REDE AM FRAUENSTREIK
Die Arbeit habe ihr aber auch geholfen, auf andere Gedanken zu kommen und neue Freundinnen zu finden. In dieser Zeit ist sie auch der Unia beigetreten. Zuerst habe sie sich regelmässig mit einer albanischen Gruppe der Unia getroffen. «Dort lernte ich, wie ich mich besser für mich und meine Kolleginnen in der Reinigungsbranche einsetzen kann», sagt Bajrami. Der Frauenstreik im Jahr 2019 sei für sie ein persönlicher Höhepunkt gewesen: «Ich durfte für den Sektor Reinigung eine Rede auf dem Helvetiaplatz halten.» In ihrer Rede forderte sie von den Arbeitgebern längere Schichten und Lohnerhöhungen. «Mit Zweistundenschichten verlieren wir viel Zeit für den Arbeitsweg und haben oft auch keine Pensionskasse.» Auch die Nachtzuschläge würden in der Branche oft nicht bezahlt. Das müsse sich ändern, denn oft arbeite das Reinigungspersonal in den Grossraumbüros bis spät in die Nacht und werde dafür nicht korrekt bezahlt. Sie selber erhalte für die Nachtarbeit einen Stundenzuschlag von 6 Franken und 60 Rappen.
TEAM UND KLEINE GESCHENKE
In ihrem jetzigen Job in der Kantonsschule Wiedikon ist Bajrami sehr zufrieden mit den Arbeitsbedingungen und vor allem auch mit dem Team, das wie eine multikulturelle Familie sei. Bajrami hat jetzt auch eine Pensionskasse und verdient als Kantonsangestellte mit einem 50-Prozent-Pensum etwa 2300 Franken brutto pro Monat. Mit diesem Lohn konnte sie sich die Miete in der Stadt Zürich nach der Sanierung ihrer Wohnung jedoch nicht mehr leisten. Vor einigen Jahren ist sie mit ihren beiden Söhnen in die Zürcher Agglomeration nach Dietikon umgezogen. Gegen das Ende ihres Arbeitstages nach zehn Uhr reinigt Bajrami die Turnhallen, wenn die Sportvereine ihre Trainings und Turniere fertig haben. Feierabend ist dann oft erst gegen elf Uhr nachts. Es sei schön, die verschiedenen Menschen in der Schule und in den Turnhallen zu treffen. Manchmal erhalte sie auch Geschenke von den Sportvereinen oder von der Schulleitung. «Dann merke ich, dass die Menschen meine Arbeit schätzen. Das tut gut.»

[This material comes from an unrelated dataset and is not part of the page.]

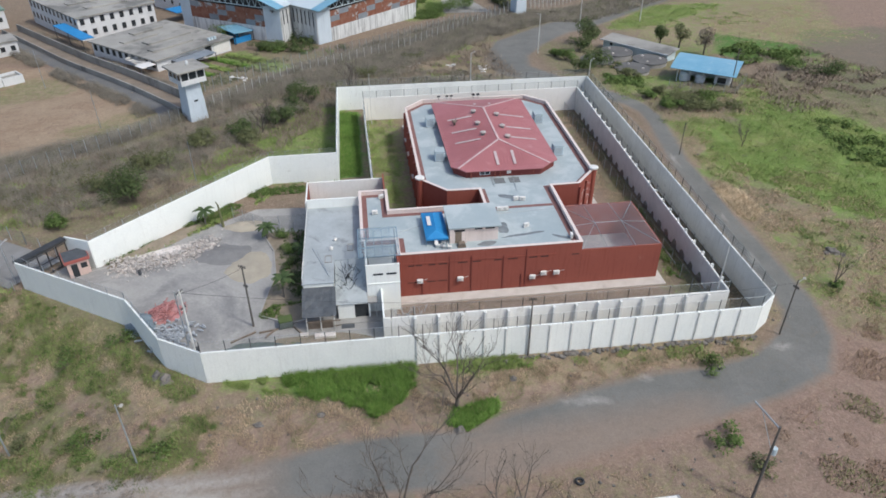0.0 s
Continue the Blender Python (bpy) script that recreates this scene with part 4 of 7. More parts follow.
canopy = thing("canopy", "bright blue fabric canopy on thin posts", "canopy")
bm = bmesh.new()
A, B, C, D = (7.2, 73.3), (10.1, 73.3), (10.1, 80.0), (7.2, 80.0)
rz = 7.85
V = {p: bm.verts.new((*p, 7.25)) for p in (A, B, C, D)}
R0, R1 = bm.verts.new((8.65, 74.5, rz)), bm.verts.new((8.65, 78.8, rz))
for f in ((V[A], V[B], R0), (V[B], V[C], R1, R0), (V[C], V[D], R1), (V[D], V[A], R0, R1)):
    bm.faces.new(f)
for p, q in ((A, B), (B, C), (C, D), (D, A)):
    bm.faces.new((V[p], V[q], bm.verts.new((*q, 7.0)), bm.verts.new((*p, 7.0))))
cloth = part("cloth", bm, M["blue_cloth"], canopy)
cloth.modifiers.new("thick", "SOLIDIFY").thickness = 0.02
for x, y in (A, B, C, D):
    bm = bmesh.new()
    beam(bm, (x, y, DECK), (x, y, 7.24), 0.035, sides=5)
    part("post", bm, M["steel_blue"], canopy)
boxes("white_patch", M["unit_white"], canopy, (7.7, 76.0, 7.66, 8.2, 78.3, 7.69), label="pale sun-bleached patch")


def plastic_chair(x, y, turn):
    c = thing("chair", "white plastic garden chair on the roof", "chair", (x, y, DECK, 0, 0, turn), group="rooftop chairs")
    boxes("seat", M["unit_white"], c, (-0.24, -0.24, 0.40, 0.24, 0.24, 0.45))
    bm = bmesh.new()
    slab(bm, [(-0.24, 0.22, 0.45), (0.24, 0.22, 0.45), (0.24, 0.32, 0.9), (-0.24, 0.32, 0.9)], 0.04)
    part("backrest", bm, M["unit_white"], c)
    for lx in (-0.2, 0.2):
        for ly in (-0.2, 0.2):
            boxes("leg", M["unit_white"], c, (lx - 0.025, ly - 0.025, 0, lx + 0.025, ly + 0.025, 0.4))


for x, y, a in ((8.6, 73.0, 20), (9.3, 72.6, 140), (9.5, 73.6, 250), (10.2, 72.4, 80)):
    plastic_chair(x, y, a)
bm = bmesh.new()
for k in range(4):
    box(bm, 11.2 + k * 0.05, 72.4, DECK + k * 0.14, 12.3 - k * 0.05, 73.2, DECK + 0.13 + k * 0.14)
solid("crate", bm, M["old_wood"], "stack of tan wooden boards beside the stair head", "boards")


def roof_condenser(x, y, turn=0, z=DECK):
    a = thing("roof_condenser", "small white condenser unit on the flat roof", "air conditioner", (x, y, z, 0, 0, turn), group="rooftop condensers")
    boxes("foot", M["galv"], a, (-0.4, -0.15, 0, -0.32, 0.15, 0.08))
    boxes("foot", M["galv"], a, (0.32, -0.15, 0, 0.4, 0.15, 0.08))
    boxes("case", M["unit_white"], a, (-0.42, -0.17, 0.08, 0.42, 0.17, 0.66), bevel=0.025)
    bm = bmesh.new()
    beam(bm, (-0.1, -0.172, 0.37), (-0.1, -0.19, 0.37), 0.23, sides=14)
    part("fan_grille", bm, M["grille_grey"], a)


for x, y, a in ((1.0, 82.3, 10), (2.1, 86.6, 30), (21.1, 76.3, 20), (18.4, 81.0, 0), (19.2, 81.0, 0), (21.3, 83.6, 10), (22.2, 83.4, -10), (26.4, 73.0, 80)):
    roof_condenser(x, y, a)
# pipes, cables and a dark wet mark on the roof
M["wet"] = surf("wet", (0.165, 0.185, 0.19), (0.24, 0.265, 0.275), 1.2, rough=0.25)
for cx, cy, lx, ly, tw in ((20.6, 84.7, 2.0, 0.55, -25), (20.5, 74.6, 3.0, 0.28, 8), (25.5, 73.2, 1.6, 0.3, -30), (15.2, 73.0, 1.3, 0.5, 10), (17.9, 76.5, 0.8, 1.3, 0)):
    bm = bmesh.new()
    pts = []
    for k in range(22):
        w = 2 * math.pi * k / 22
        rr = 1 + 0.35 * noise.noise(Vector((math.cos(w) * 1.4 + cx, math.sin(w) * 1.4 + cy, 0)))
        pts.append((math.cos(w) * lx * rr, math.sin(w) * ly * rr))
    q = Matrix.Rotation(radians(tw), 2)
    prism(bm, [tuple(Vector((cx, cy)) + q @ Vector(p)) for p in pts], DECK + 0.004, DECK + 0.012)
    part("wet_patch", bm, M["wet"], block, "dark damp stain on the roof coating")
for a, b in (((19.0, 88.0), (19.0, 91.5)), ((22.0, 86.5), (22.4, 91.4)), ((17.5, 80.2), (26.0, 80.6)), ((3.5, 77.0), (7.0, 78.4))):
    bm = bmesh.new()
    beam(bm, (*a, DECK + 0.06), (*b, DECK + 0.06), 0.04, sides=5)
    part("roof_pipe", bm, M["galv"], block)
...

Zarije BajramiFamilie an erster Stelle
Zarije Bajrami ist Gründerin und Leiterin der albanischsprachigen Frauengruppe «Frauenenergie, Mutter Teresa». Mit den Frauen trifft sie sich wöchentlich – manchmal gehen sie ins Shoppingcenter, teilweise in die Kirche. In ihrem Alltag kommt aber immer zuerst die Familie. Inzwischen ist Bajrami auch bereits zweifache Grossmutter.
PAZIFISTIN. An zweiter Stelle in ihrem Leben kommen Lesen, Schreiben und Politik. Zarije hat einen Roman über eine schwangere Frau in der Ukraine geschrieben, die ihr Baby alleine im Wald gebären muss und dabei die existentielle Angst um das Neugeborene erlebt. Bajrami wünscht sich ein Ende aller Kriege dieser Welt, in der Ukraine, in Iran, in Israel und anderswo. Mit den vielen Kriegen bleibe kein Geld für die armen Menschen – für die Waffen hätten die Staaten aber immer Geld.
UNIA. Zusammen mit der Unia kämpft sie für die Frauen in der Reinigung. Wenn sie Chefs sehe, die mehr als einen Viertel ihres Stundenlohnes als Profit einstreichen, dann sei das für sie eine Form der Ausbeutung. «Der Frauenstreik», sagt sie, «hat den Frauen viel Energie gegeben, aber viele Forderungen sind bis jetzt nicht erfüllt worden.»